近代日本の幕開けとなった明治維新以降は、立憲体制がとられたものの、あくまで天皇統治の原則が貫かれました。「明治憲法の根底に存する原理は、いわゆる国体の原理」「すなわち我が国の建国以来の基本特色は、天皇が神勅に基づいて大日本帝国を統治し、臣民はこの天皇の統治に無条件に服従する地位にあるという原理(日本国憲法概説:佐藤功)」 でありました。

しかし、これまでの歴史の俯瞰で明らかなように、日本の支配者はずっと天皇であったわけではありません。ですから、「国体の原理」などというものは、明治政府が徳川幕藩体制を否定するレトリックにすぎないことがはっきりしています。

1945年太平洋戦争の大敗北によって、初めて国民主権(民主主義)、基本的人権の尊重(自由主義)、平和主義が日本に導入されました。したがって、最初から日本人が民主主義や自由主義や平和主義について、うまく運用できると思うのは無理があるでしょう。



「公明正大」こそ21世紀の政治理念

自由主義・民主主義・平和主義は、世界の人々が多大の苦しみを経て、勝ち取ってきた人類の叡智なのです。20世紀末の現在でも、これらを超える政治理念はまだないと思います。

ただし、より良い自由主義・民主主義・平和主義を追求していくことは大変重要です。たとえば戦後民主主義の特徴は、官僚主導体制であったことは知られています。その弊害が、現在至るところに出ています。ですから、多くの政党が官僚主導体制を否定し、如何にして本当の民主主義を実現していくかに腐心しているわけです。

私は、より良い民主主義のためには、次の三つのポイントがあると考えています。すなわち、
@ 国民の政治参画システムの多様化
A 意思決定システムの透明化
B 政治行為の説明責任

そしてこれらを一言で表現するならば、「公明正大」であろうと考えています。
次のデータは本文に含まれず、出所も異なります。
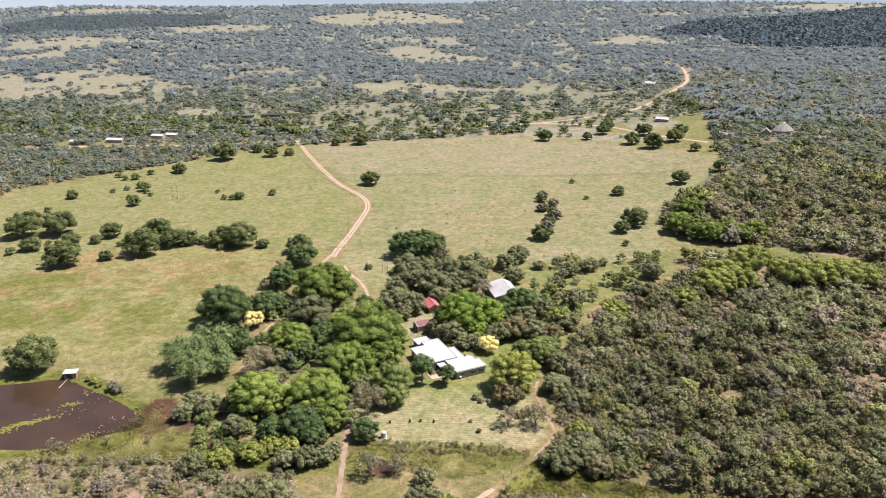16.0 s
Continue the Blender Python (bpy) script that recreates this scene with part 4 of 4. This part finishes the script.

これら三つのポイントは、要は、「道理に基づいて、国民の納得と合意」を得ることです。@からBのなかに、近時叫ばれている「情報公開」「アカウンタビリティ」「行政評価制度」などが含まれておりますが、これは「道理を明らかにすること」であり、「公明」であると言えます。また、「正大」とは、「正義を広くゆきわたらせる」ことですが、現代における「正義」とは、一方的な価値観を押し付けることではなく、「国民の納得と合意」を得ることではないでしょうか。

私はこのような意味で、「公明正大」こそ、21世紀日本の政治が重視すべき理念であろうと考えています。自由主義・民主主義・平和主義をいわば縦糸とすれば、「公明正大」は横糸のようなものです。そして、その「公明正大」を具体化するシステムと政策こそが、重要なのです。


皆さん意外に思われるかもしれませんが、公明党とは政治理念としての「公明正大」を実現するための政党なのです。具体的には、既述の「情報公開」「アカウンタビリティ」「行政評価制度(含む公共事業)」に力を入れて参りましたが、今後は「斡旋利得罪法の制定」をはじめとして、政権党の大目付として、政治を国民の監視下に置き、国民の手に引き戻す使命を担っていると言えます。そしてその役割は、野党よりも与党としての公明党の方が大きな力を発揮するでしょう。詳細はまた別の機会にさせて頂きますが、21世紀はそのような意味で、公明党が一層評価される時が必ず来るものと思います。またそのような政党にしていかなければならないと決意しております。